A pesar de sus descomunales agendas de trabajo, leía generosamente los manuscritos que se le sometían, aportándoles sugerencias invalorables. Cuando le presenté La múcura está en el suelo, sobre esas pesadísimas múcuras que, como la Revolución o la liberación sexual, tantas generaciones no pudieron levantar, fue categórico: “No. Esto debe llamarse Muñequita Linda”. Y sobre Muñequita Linda dirigió el montaje teatral, y rodó su última obra cinematográfica, pendiente de postproducción.
En Venezuela filmar es hazaña contra la cual conspiran las fuerzas de lo inconmensurable, desde recursos que desaparecen hasta actores que enferman o rateros que roban guiones e intentan proyectos paralelos. Las dificultades se intensificaron de manera increíble cuando asumimos narrar los momentos cruciales de la Patria en épicas mayores que, tropiezo tras tropiezo, tardaron cada una casi una década en estrenarse.

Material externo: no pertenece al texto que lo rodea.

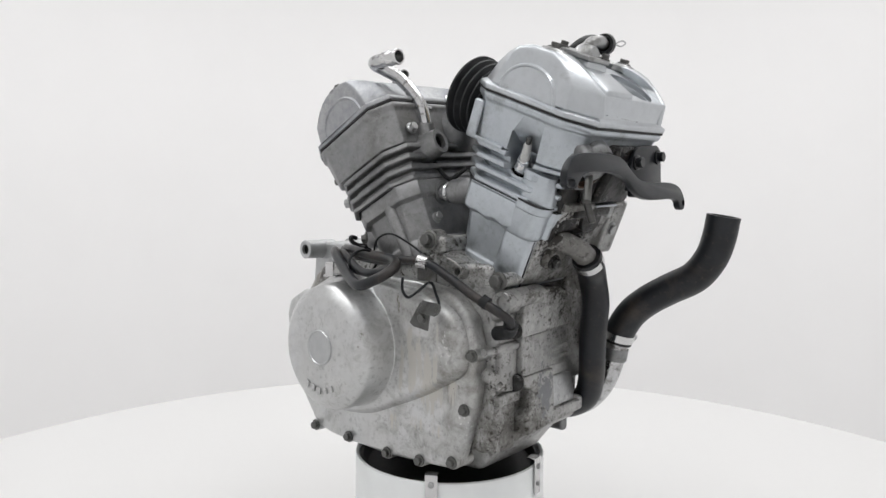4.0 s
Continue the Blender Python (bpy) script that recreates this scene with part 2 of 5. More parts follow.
CLUTCH = metal_mat("stained_silver_alloy", (0.585, 0.593, 0.595), 0.36, 0.80, dirt=0.80, dirt_col=(0.16, 0.15, 0.127), grain=0.2, speck=0.25, cover=0.46, scale=34, reg=1.1, front=(-0.14, 0.01), tint=(0.52, 0.52, 0.512), crisp=2.4, flake=0.15,
                   spots=[((-0.12, -0.066, 0.335), (0.07, 0.058, 0.110), (0.475, 0.462, 0.432), (60, 90, 14), 0.45), ((-0.12, -0.080, 0.320), (0.06, 0.050, 0.090), (0.30, 0.285, 0.25), (260, 300, 90), -0.12), ((-0.10, -0.050, 0.265), (0.05, 0.090, 0.035), (0.49, 0.472, 0.43), (60, 80, 14), 0.35), ((-0.12, -0.105, 0.365), (0.05, 0.034, 0.065), (0.64, 0.64, 0.63), (190, 190, 130), 0.02), ((-0.118, -0.118, 0.290), (0.05, 0.018, 0.070), (0.64, 0.64, 0.63), (190, 190, 130), 0.05), ((-0.118, -0.110, 0.330), (0.05, 0.030, 0.09), (0.09, 0.085, 0.075), (260, 260, 200), -0.18),
                          ((-0.168, -0.010, 0.365), (0.030, 0.012, 0.060), (0.18, 0.165, 0.14), (170, 170, 110), 0.08), ((-0.155, 0.010, 0.300), (0.030, 0.04, 0.020), (0.20, 0.185, 0.16), (170, 170, 110), -0.05), ((-0.12, -0.030, 0.405), (0.05, 0.030, 0.030), (0.20, 0.188, 0.16), (120, 120, 60), 0.15)])
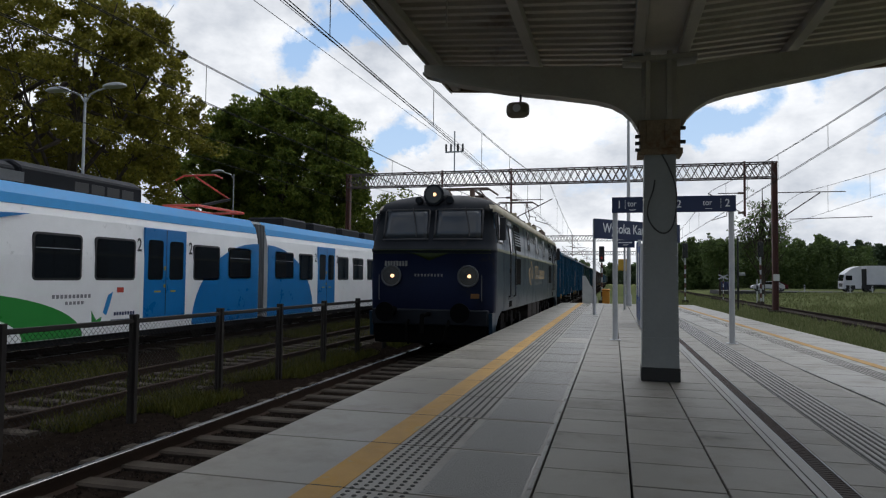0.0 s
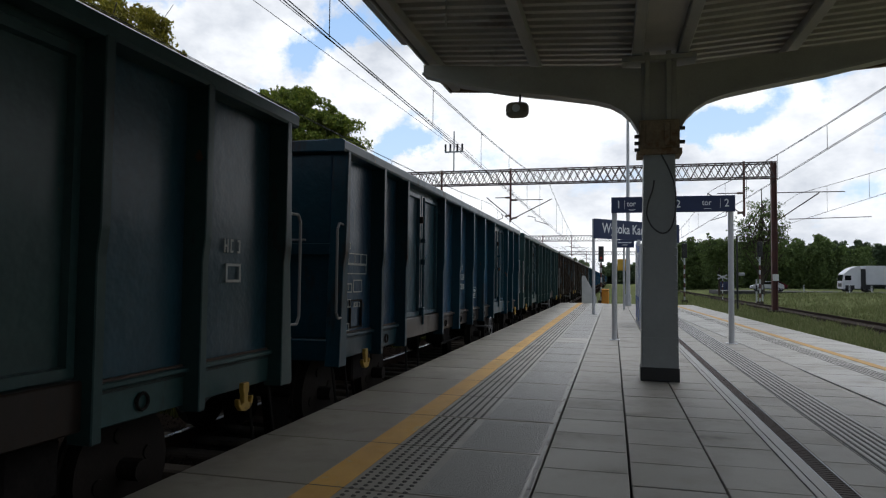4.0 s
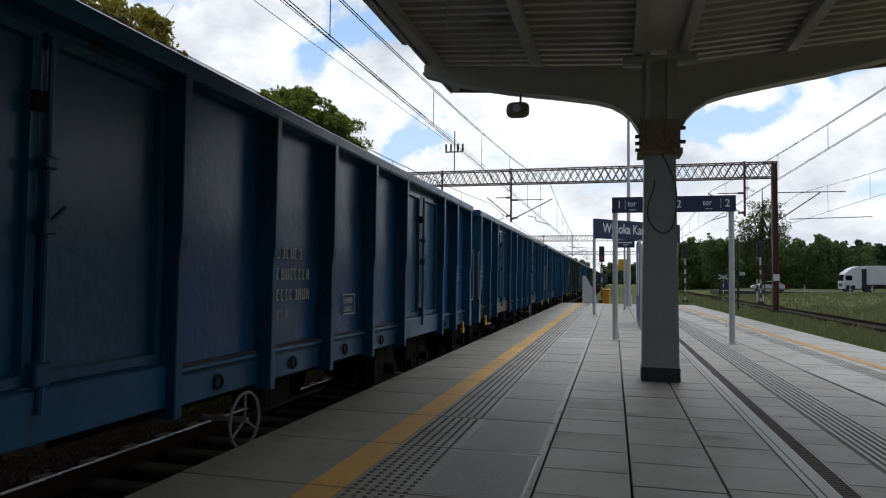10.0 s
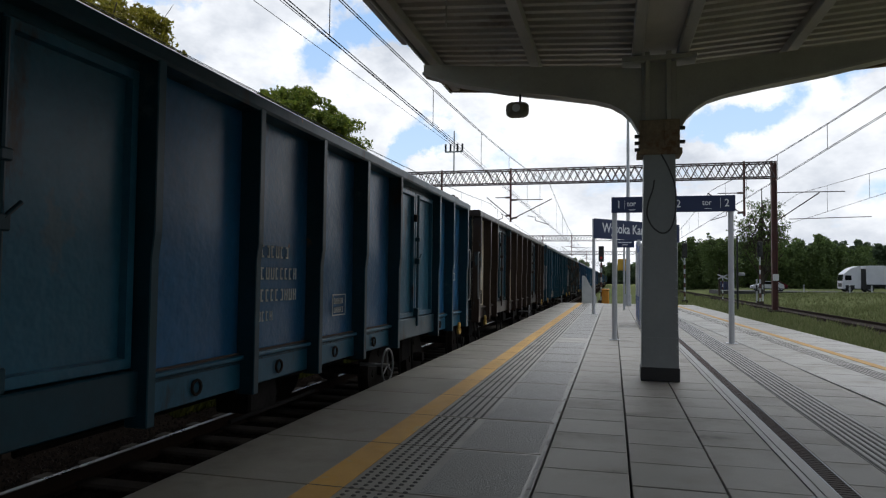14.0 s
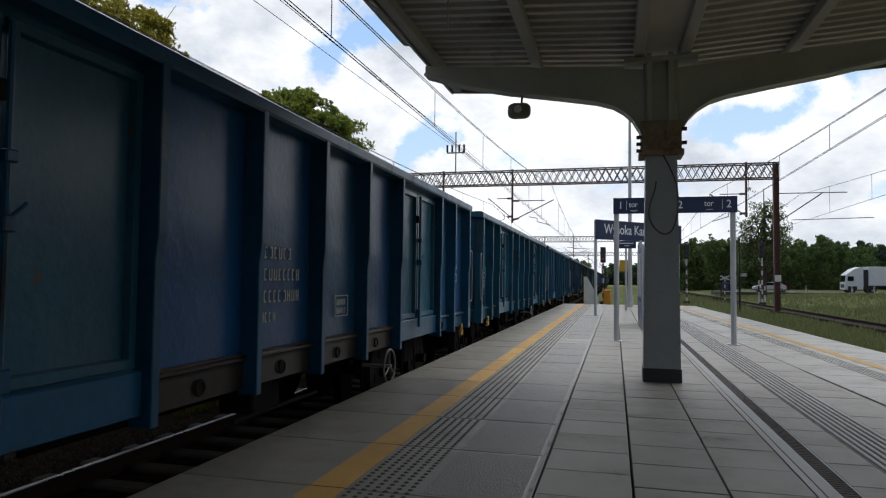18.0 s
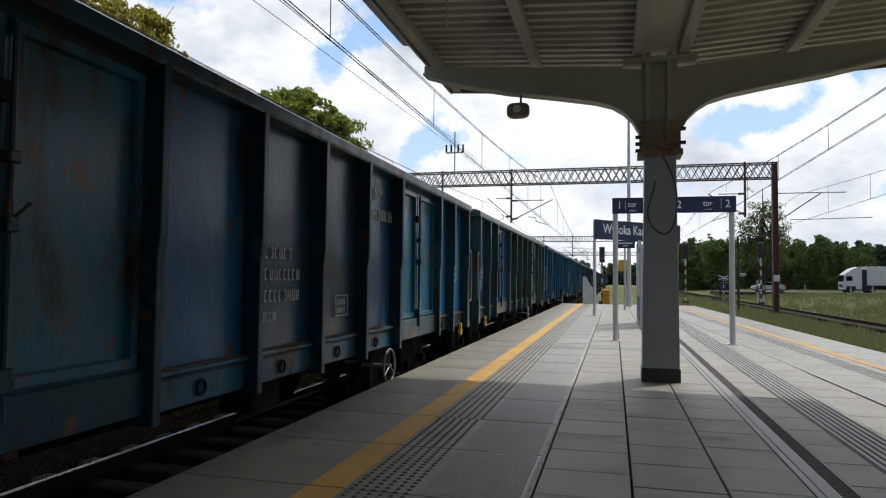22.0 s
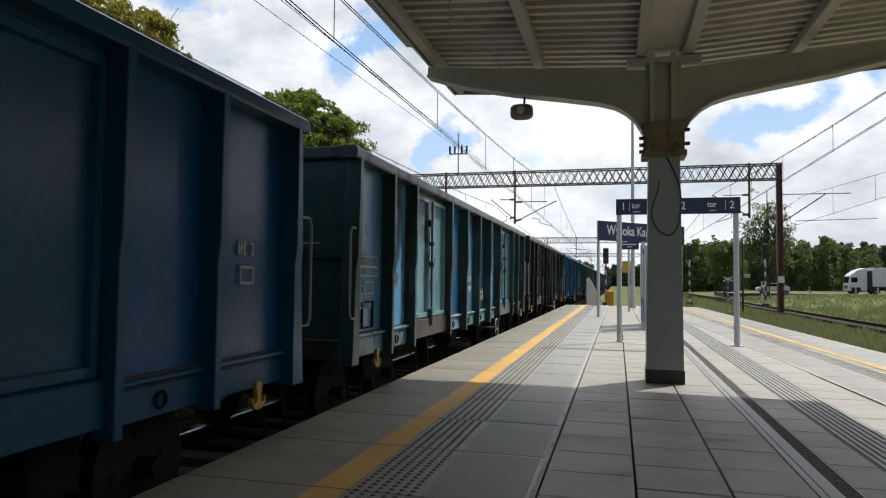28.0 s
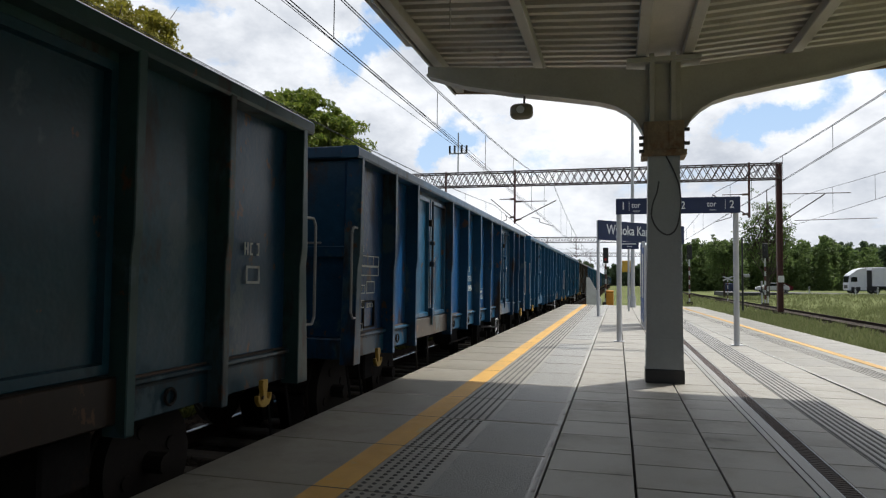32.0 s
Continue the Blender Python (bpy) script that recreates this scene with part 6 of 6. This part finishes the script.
part("post", rod(bmesh.new(), (0, 0, 0), (0, 0, 2.6), 0.05, 8), M_POST, cs)
for k in (0, 1, 2):
    part("stripe", rod(bmesh.new(), (0, 0, 0.3 + k * 0.7), (0, 0, 0.65 + k * 0.7), 0.054, 8), M_REDMAST, cs)
for s in (-1, 1):
    part("cross_arm", boxes((-0.55, 0.55, -0.03, 0.0, -0.07, 0.07)), M_POST, cs).matrix_basis = pose(0, -0.05 - 0.01 * s, 2.45, 0, 25 * s, 0)
lp = thing("lineside_post", pose(7.69, 45.8, GROUND_Z), "slim dark lineside post with a small box", "post")
part("pole", rod(bmesh.new(), (0, 0, 0), (0, 0, 4.9), 0.07, 10, 0.05), M_BLACK, lp)
part("box", boxes((0.06, 0.42, -0.1, 0.1, 2.36, 2.56), bev=0.02), M_STEEL, lp, "small grey fitting")
part("foot", boxes((-0.18, 0.18, -0.18, 0.18, -0.05, 0.12), bev=0.02), M_SLEEPER, lp)
for x, h in ((12.7, 2.2), (13.2, 1.7)):
    mp_ = thing("marker_post", pose(x, 66.0, GROUND_Z), "black and white lineside marker post", "marker post", "marker posts")
    part("post", rod(bmesh.new(), (0, 0, 0), (0, 0, h), 0.07, 8), M_POST, mp_)
    part("band", rod(bmesh.new(), (0, 0, h * 0.5), (0, 0, h * 0.75), 0.075, 8), M_BLACK, mp_)
for x, y, s in ((8.0, 14.5, 0.22), (8.3, 14.1, 0.16), (17.5, 38, 0.25), (21, 38.5, 0.2)):
    bm = bmesh.new()
    bmesh.ops.create_icosphere(bm, subdivisions=2, radius=s)
    for v in bm.verts:
        v.co *= 1 + 0.35 * noise.noise(v.co * 6 + Vector((x, y, 0)))
    tagged(part("boulder", bm, M_BALLAST), "grey field stone in the grass", "stone", "stones").location = (x, y, GROUND_Z + s * 0.5)



# ---- what moves ----
DRIFT = ((0, -0.05), (2.4, 0.0), (8, 0.04), (12, 0.07), (18, 0.10), (24, 0.17), (28, 0.33), (32, 0.50))


def spin(r, y, turns=1):
    """Rows for a rolling wheelset at y on its bogie."""
    return [(k / 30, pose(0, y, r) @ Matrix.Rotation(SPEED * (k / 30) / r, 4, "X")) for k in range(961)]


def motions():
    for i, w in enumerate(wagons):
        walk(w, [(t, pose(TRACK_X, FIRST + PITCH * i + SLACK.get(i, 0.14) - SPEED * t + d, RAIL_Z)) for t, d in DRIFT])
    walk(loco, [(t, pose(TRACK_X, LOCO_FIRST - SPEED * t + d, RAIL_Z)) for t, d in DRIFT])
    shared = {}
    for v, r in [(loco, 0.625)] + [(w, WHEEL_R) for w in wagons]:
        for b in v.children:
            if b.name.startswith("bogie"):
                for o in b.children:
                    key = (r, round(o.location.y, 2))
                    if key not in shared:
                        walk(o, spin(r, o.location.y))
                        shared[key] = o.animation_data
                    else:
                        o.rotation_mode = "QUATERNION"
                        o.animation_data_create()
                        o.animation_data.action = shared[key].action
                        o.animation_data.action_slot = shared[key].action_slot
    walk(backdrop, [(0, pose(0, 0, 0, 0, 0, 0)), (16, pose(0, 0, 0, 0, 0, -2.0)), (32, pose(0, 0, 0, 0, 0, -4.0))])
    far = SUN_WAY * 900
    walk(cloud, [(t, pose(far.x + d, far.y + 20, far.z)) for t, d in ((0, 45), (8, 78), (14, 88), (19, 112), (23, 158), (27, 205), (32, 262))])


motions()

Así, le planteé el desafío de Zamora, Tierra y Hombres Libres, con colosales muchedumbres de a caballo, que Román resolvió con soltura tras reencontrar mi guion original, escondido por un pícaro mozo que pretendía sustituirlo por el suyo, “referido sólo a la batalla de Santa Inés, y desde el punto de vista de la oligarquía”.
En el estreno de Zamora, se nos encomendó ante un público multitudinario La Planta Insolente, sobre la resistencia al bloqueo de 1902 por Cipriano Castro. No había concluido el acto cuando debí rechazar a otro pícaro mozo que me proponía realizar un oportunista documental sobre el mismo tema. Tras ímprobos esfuerzos de apenas nueve años culminó Chalbaud su obra maestra.
Al dejarnos, nos lega Román sus tres últimos proyectos, sobre guiones que me tomaron años y no me reportaron ni centavos: Muñequita Linda, apenas pendiente de postproducción, Chávez, comandante Arañero y Chávez no se va.
Quizá no sea imposible que entre tantos elogios a su obra, alguien haga algo por culminarla.